Tesla has carved out that dominance with unbeatable manufacturing efficiency, and the North American–based vehicle and battery production that are now critical requirements for consumer tax breaks under the Inflation Reduction Act.
For VinFast and some other startups, there’s more at stake than the success or failure of another EV contender. VinFast intends to build a North Carolina factory with a 150,000-unit annual capacity and about 7,000 jobs. That’s all backed by $1.2 billion in tax subsidies, in the biggest publicly backed project in North Carolina history.

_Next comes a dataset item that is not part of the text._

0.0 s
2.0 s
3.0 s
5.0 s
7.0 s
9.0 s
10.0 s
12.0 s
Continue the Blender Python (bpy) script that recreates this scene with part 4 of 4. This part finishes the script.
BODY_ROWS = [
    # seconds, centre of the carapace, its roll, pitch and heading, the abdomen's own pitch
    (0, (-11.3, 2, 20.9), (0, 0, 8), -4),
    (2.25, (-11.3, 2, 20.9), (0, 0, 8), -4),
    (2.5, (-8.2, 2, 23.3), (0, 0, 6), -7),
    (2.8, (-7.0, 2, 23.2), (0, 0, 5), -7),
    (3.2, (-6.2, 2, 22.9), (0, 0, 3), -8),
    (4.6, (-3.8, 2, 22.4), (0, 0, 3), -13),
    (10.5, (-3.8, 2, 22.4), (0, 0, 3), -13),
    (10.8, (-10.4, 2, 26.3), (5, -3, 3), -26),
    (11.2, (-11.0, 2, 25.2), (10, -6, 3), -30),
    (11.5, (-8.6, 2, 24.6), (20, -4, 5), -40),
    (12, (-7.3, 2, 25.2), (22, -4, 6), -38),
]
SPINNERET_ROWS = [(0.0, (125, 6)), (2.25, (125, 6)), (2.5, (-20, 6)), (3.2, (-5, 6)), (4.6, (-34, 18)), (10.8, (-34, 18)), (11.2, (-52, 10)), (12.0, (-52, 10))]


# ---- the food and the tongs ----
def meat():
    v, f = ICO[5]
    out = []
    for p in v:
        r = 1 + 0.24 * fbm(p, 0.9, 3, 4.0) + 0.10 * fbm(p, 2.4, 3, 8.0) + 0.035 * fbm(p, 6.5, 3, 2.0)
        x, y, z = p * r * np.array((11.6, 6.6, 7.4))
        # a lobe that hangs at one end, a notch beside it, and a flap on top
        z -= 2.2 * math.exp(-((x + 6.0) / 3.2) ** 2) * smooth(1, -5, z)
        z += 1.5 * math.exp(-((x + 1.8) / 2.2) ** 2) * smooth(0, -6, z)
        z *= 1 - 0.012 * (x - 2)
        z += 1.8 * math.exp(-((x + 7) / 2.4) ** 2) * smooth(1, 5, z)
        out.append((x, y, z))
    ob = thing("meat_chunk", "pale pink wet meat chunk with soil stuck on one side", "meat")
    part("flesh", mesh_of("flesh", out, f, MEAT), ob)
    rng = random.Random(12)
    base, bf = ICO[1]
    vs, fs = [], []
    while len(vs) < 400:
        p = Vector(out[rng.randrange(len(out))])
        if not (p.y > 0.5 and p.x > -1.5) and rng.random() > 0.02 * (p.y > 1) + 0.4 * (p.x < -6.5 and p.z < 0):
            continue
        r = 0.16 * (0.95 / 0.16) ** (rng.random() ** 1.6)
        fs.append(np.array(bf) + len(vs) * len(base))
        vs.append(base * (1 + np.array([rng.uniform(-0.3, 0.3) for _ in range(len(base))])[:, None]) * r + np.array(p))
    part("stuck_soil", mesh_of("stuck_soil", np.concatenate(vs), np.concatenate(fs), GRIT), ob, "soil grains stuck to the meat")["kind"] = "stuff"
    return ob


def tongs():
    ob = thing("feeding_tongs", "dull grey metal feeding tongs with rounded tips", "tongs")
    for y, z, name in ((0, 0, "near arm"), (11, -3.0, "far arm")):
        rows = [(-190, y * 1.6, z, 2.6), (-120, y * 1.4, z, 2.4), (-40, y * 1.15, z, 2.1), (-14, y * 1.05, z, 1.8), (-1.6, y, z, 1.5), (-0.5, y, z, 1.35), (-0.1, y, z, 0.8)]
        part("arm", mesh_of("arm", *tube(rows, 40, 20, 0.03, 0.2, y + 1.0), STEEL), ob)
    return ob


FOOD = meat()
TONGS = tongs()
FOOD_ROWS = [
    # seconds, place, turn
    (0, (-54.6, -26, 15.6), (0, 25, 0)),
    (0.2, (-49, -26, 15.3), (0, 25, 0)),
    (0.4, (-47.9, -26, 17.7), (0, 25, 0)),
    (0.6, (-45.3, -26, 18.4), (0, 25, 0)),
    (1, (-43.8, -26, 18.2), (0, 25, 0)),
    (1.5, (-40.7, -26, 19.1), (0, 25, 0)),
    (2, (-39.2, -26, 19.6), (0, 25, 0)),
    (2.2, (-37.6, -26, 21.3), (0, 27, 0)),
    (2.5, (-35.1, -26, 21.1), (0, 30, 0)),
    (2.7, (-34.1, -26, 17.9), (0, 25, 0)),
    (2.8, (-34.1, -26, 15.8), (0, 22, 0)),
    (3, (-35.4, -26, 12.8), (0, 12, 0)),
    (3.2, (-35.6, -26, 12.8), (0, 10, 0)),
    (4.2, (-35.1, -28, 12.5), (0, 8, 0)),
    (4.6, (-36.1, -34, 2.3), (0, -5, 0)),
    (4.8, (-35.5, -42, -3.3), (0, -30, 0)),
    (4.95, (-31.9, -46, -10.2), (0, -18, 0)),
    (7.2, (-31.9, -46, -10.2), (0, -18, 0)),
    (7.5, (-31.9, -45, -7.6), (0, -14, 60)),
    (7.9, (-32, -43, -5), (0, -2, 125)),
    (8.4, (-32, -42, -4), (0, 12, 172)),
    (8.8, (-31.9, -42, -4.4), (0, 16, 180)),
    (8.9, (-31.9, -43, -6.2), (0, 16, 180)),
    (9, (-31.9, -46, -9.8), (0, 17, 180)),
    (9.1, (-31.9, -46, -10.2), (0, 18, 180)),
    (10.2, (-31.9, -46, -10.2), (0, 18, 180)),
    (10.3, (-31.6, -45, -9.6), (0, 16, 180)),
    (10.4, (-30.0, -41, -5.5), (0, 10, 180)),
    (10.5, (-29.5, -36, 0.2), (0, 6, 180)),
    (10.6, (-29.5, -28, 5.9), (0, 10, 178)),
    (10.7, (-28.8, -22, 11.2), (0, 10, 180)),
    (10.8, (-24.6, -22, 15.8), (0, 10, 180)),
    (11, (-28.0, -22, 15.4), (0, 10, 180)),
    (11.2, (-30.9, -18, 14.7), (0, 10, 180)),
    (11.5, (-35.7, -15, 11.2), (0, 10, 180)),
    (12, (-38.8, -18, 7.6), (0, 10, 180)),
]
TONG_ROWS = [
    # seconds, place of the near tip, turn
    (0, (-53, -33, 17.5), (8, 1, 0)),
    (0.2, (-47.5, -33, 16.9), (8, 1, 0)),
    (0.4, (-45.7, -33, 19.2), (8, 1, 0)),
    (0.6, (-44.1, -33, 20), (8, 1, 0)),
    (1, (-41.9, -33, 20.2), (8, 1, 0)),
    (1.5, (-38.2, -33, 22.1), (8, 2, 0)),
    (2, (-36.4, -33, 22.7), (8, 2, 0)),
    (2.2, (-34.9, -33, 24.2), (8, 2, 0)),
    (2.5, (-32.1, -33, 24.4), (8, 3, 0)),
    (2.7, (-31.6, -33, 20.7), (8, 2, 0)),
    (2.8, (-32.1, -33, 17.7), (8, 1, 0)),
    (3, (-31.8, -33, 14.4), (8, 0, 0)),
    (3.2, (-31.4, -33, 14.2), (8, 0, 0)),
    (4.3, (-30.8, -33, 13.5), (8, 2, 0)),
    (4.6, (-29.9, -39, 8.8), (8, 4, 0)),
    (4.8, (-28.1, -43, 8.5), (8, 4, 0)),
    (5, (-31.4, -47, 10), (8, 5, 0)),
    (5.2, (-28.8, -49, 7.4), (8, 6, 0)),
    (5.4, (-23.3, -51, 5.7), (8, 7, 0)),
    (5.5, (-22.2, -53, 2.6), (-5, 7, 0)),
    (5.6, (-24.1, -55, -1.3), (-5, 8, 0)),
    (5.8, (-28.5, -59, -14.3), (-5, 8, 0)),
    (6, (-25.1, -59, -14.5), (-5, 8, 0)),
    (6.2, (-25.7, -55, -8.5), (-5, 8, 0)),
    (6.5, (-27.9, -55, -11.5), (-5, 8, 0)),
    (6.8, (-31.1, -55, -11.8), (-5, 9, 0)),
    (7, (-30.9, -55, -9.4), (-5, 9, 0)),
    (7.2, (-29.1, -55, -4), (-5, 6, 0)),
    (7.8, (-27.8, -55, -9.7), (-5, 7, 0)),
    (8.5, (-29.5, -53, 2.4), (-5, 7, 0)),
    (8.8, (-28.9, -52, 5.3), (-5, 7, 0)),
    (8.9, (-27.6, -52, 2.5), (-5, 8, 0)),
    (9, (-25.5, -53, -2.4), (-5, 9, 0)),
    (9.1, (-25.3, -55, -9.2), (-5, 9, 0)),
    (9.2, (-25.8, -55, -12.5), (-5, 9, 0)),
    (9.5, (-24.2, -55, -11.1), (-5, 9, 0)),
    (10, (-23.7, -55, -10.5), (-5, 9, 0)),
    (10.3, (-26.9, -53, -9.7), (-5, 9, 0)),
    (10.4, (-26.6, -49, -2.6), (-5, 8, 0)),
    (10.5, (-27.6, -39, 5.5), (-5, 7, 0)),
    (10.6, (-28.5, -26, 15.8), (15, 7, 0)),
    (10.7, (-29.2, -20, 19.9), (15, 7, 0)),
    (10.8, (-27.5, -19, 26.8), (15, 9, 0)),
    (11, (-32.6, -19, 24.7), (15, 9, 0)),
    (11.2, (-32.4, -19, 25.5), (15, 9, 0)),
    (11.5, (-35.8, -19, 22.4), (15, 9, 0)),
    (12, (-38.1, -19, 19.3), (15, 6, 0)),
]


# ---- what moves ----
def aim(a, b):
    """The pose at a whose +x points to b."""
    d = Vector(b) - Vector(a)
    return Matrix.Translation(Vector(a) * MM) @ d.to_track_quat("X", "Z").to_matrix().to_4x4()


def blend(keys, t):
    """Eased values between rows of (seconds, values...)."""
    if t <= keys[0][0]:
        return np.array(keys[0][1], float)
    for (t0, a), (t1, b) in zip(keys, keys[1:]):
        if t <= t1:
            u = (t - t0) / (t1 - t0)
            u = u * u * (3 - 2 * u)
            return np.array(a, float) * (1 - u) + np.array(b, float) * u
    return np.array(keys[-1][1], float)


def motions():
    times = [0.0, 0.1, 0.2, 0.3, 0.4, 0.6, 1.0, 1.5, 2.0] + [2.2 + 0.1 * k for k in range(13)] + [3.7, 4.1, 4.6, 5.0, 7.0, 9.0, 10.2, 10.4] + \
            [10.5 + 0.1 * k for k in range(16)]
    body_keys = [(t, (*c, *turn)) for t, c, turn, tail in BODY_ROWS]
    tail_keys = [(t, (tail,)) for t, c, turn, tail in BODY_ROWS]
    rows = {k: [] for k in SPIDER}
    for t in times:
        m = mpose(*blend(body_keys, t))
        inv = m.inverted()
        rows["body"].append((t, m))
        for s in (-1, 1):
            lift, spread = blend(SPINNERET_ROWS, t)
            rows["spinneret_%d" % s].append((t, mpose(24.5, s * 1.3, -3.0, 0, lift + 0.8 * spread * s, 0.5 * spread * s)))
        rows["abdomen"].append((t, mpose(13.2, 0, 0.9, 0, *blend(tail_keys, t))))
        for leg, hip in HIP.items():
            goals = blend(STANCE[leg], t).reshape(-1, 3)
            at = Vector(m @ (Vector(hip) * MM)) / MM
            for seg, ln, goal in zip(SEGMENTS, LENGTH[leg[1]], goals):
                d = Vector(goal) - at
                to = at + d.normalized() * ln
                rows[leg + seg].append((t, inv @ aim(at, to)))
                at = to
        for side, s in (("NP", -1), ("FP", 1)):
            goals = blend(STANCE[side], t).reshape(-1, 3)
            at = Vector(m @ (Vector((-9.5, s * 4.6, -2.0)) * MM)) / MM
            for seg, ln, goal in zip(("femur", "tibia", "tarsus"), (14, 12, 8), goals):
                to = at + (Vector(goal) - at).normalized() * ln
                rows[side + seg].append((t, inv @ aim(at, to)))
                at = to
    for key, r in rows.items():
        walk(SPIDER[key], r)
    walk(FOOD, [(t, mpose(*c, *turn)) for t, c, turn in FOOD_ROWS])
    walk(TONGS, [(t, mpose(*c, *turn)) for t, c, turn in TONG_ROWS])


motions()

President Biden lauded VinFast’s bid to build cars in the United States, as he has for Hyundai and other major players. His administration’s Inflation Reduction Act is placing its own all-in bet on EVs, directing nearly $400 billion to clean energy, in everything from domestic EV and battery production to consumer tax credits and charging infrastructure. It all recalls an earlier can-do moment following the Great Recession, when the federal government bailed out Detroit and bankrolled electric automakers such as Fisker—whose spectacular collapse left it tarred as the Solyndra of car companies. It’s worth recalling another startup that put government backing to more felicitous use: Tesla, which might never have achieved liftoff without the government’s $465 million boost.
Among the current cast of electric dreamers, Lucid and Rivian still deserve benefit of the doubt. As for the rest? Their fading fortunes recall a industry truism, one that Warren Buffett alluded to at a Berkshire Hathaway shareholder meeting: “The auto industry is just too tough.”